From this, it was calculated that at 300,000 years after the big bang, the universe was 3000K and had radiation like a red star.  The background radiation from this has been observed at the value predicted by calculations.  Furthermore, the ratio of helium to hydrogen in stars and interstellar material is also at the predicted value.

However, there are still problems with the Big Bang Model.  While these problems do not contradict the Big Bang, they remain unexplained.

• The Flatness or Fine-tuning problem.  The universe is finely tuned, on the verge of collapsing on itself or expanding forever.  According to the current model, certain parameters of the universe had to be accurate within 10-15 after 3 minutes of existence, in order for our universe to exist now as it does. 
• The Horizon Problem.  The universe is the same in opposite directions, but no communication has been possible at the speed of light from one end to the other up to the time the observable background radiation was released.  Different regions of the universe have the same temperature and other properties, while being too far away to have influence on each other. 
• The Matter Problem.  Two pounds of photons would transform into one pound matter and one pound anti-matter and vice versa.  However, we now have an abundance of matter and a deficiency of anti-matter.

An inflation model offers an explanation for these observations.  The inflation model describes a very rapid exponential expansion of the universe in less than the first second after the big bang. 

• The Flatness or Fine-tuning problem.  After an enormous amount of inflation, the surface of a round object appears flat.  For example, the earth’s surface may appear flat in certain places, despite being a globe.  Similarly, this may apply to the universe.
• The Horizon Problem.  Rapid inflation during the beginning of the universe may lead to the uniform nature of the observable universe.
• The Matter Problem.  Here a question still remains: why is any matter left at all?  The presence of matter without anti-matter shows a break in symmetry.  This is thought to be a result of rapid cooling, leading to a transition to a state with less symmetry, similar to transitioning from smooth water to chunky ice.

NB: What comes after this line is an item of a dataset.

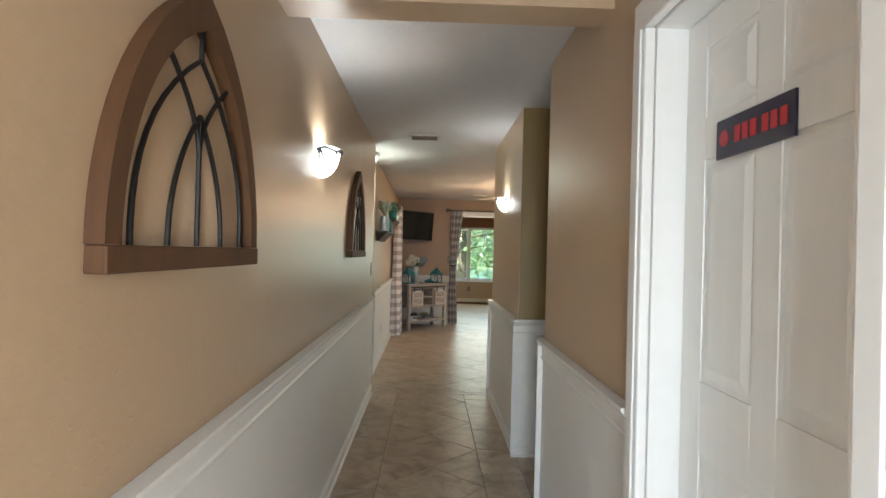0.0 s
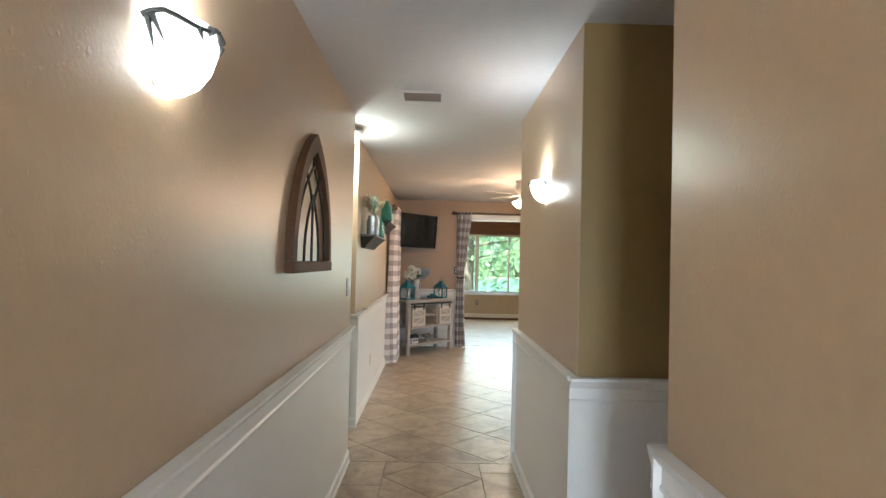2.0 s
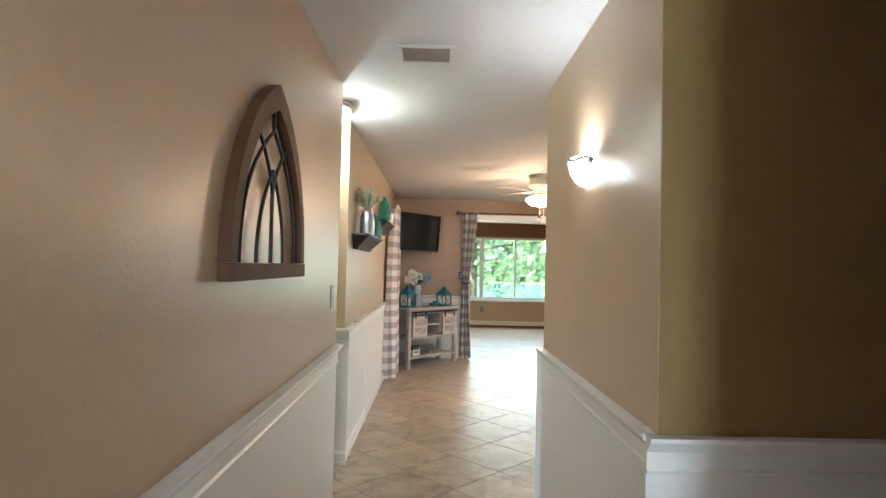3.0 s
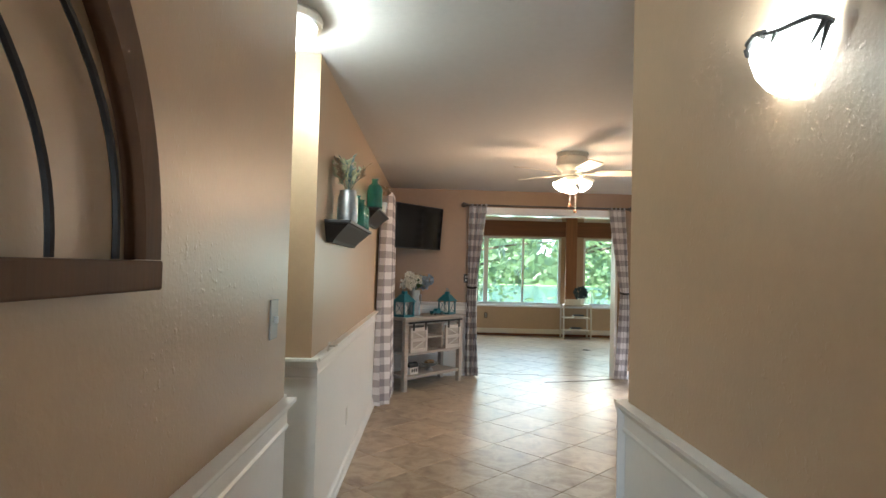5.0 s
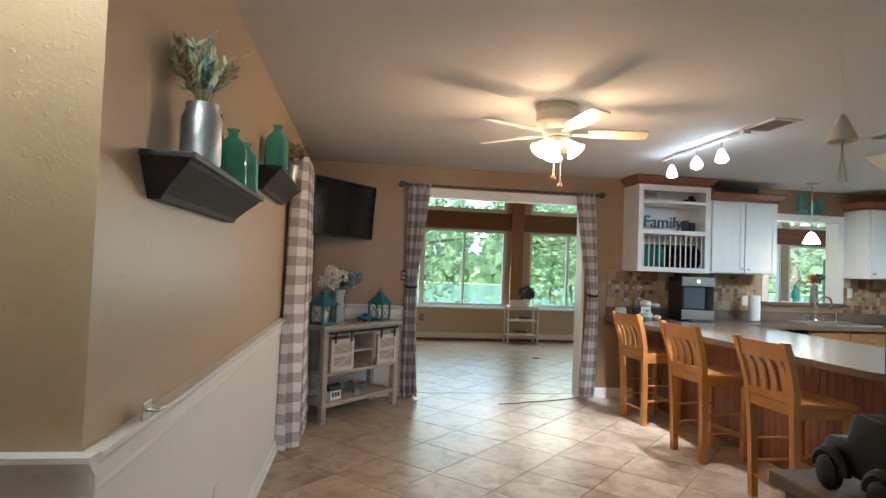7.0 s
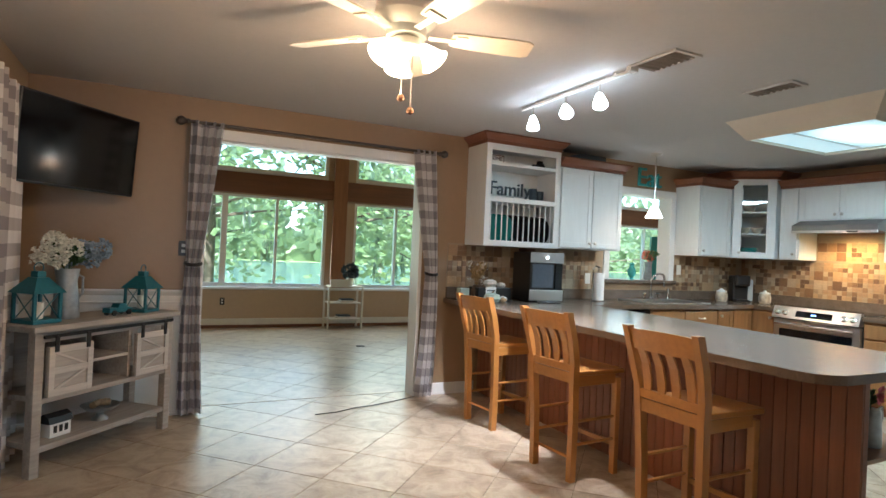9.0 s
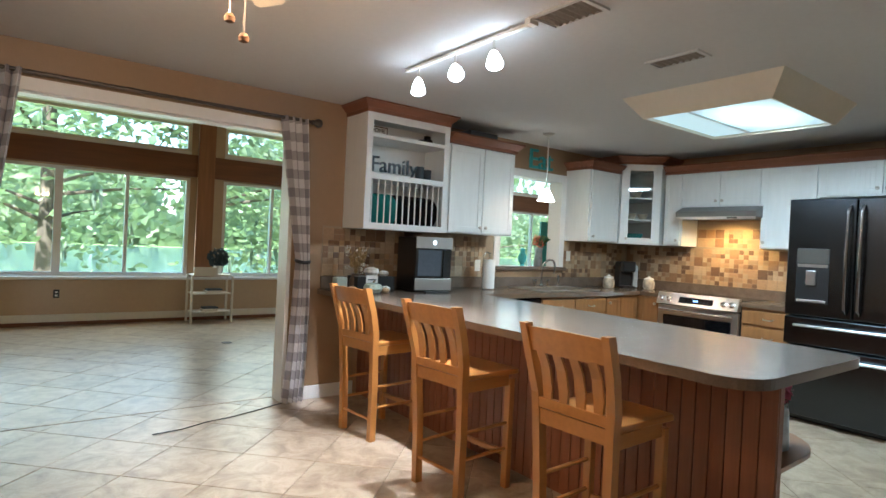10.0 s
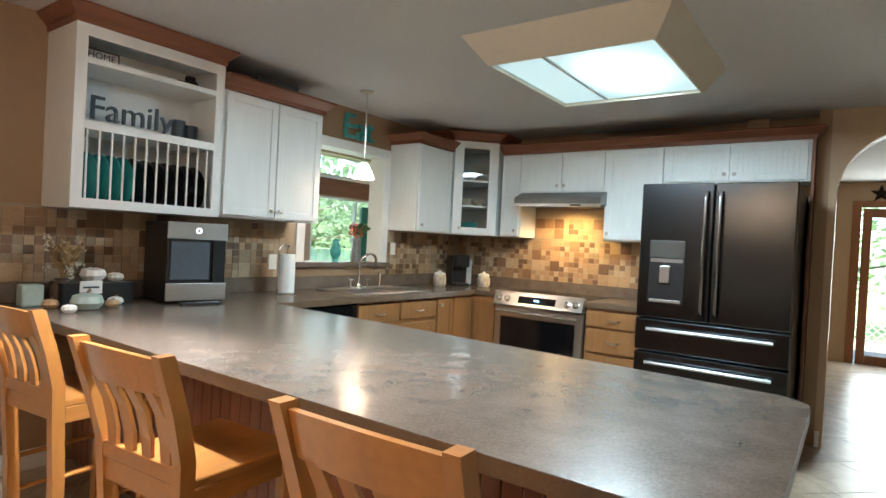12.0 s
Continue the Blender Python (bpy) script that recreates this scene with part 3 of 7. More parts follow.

In order for our universe to exist as it does require fine-tuning, as seen in the inflation model.  If there were enough gravity to cause the universe to collapse every few 100 million years, there would be no heavy elements, no planets, and no human beings.  If the gravitational force were 2% stronger or weaker than the nuclear force, in the first 100 seconds either all hydrogen would have turned into helium, and we would not exist, or hydrogen burning into helium observed in normal stars would not be possible and hence there would be no stars like the sun and no human race.

The lecture concluded with a discussion of the Anthropic Principle.  Our universe is perfect for the development of intelligent life, and there have been many theories over time of how it came to be.  Presently our best answer is the inflation model.  However, this still leaves many things unexplained, including how inflation itself came.  There are two possible answers for that question. 
1. The strong anthropic principle: the universe was set up to provide for life. 
2. The weak anthropic principle: there are many universes and we live in one of the few capable of supporting life.

Finally, what happened before the big bang?  Although the big bang and inflation models provide an explanation of how our universe formed, it does not provide an explanation for existence itself.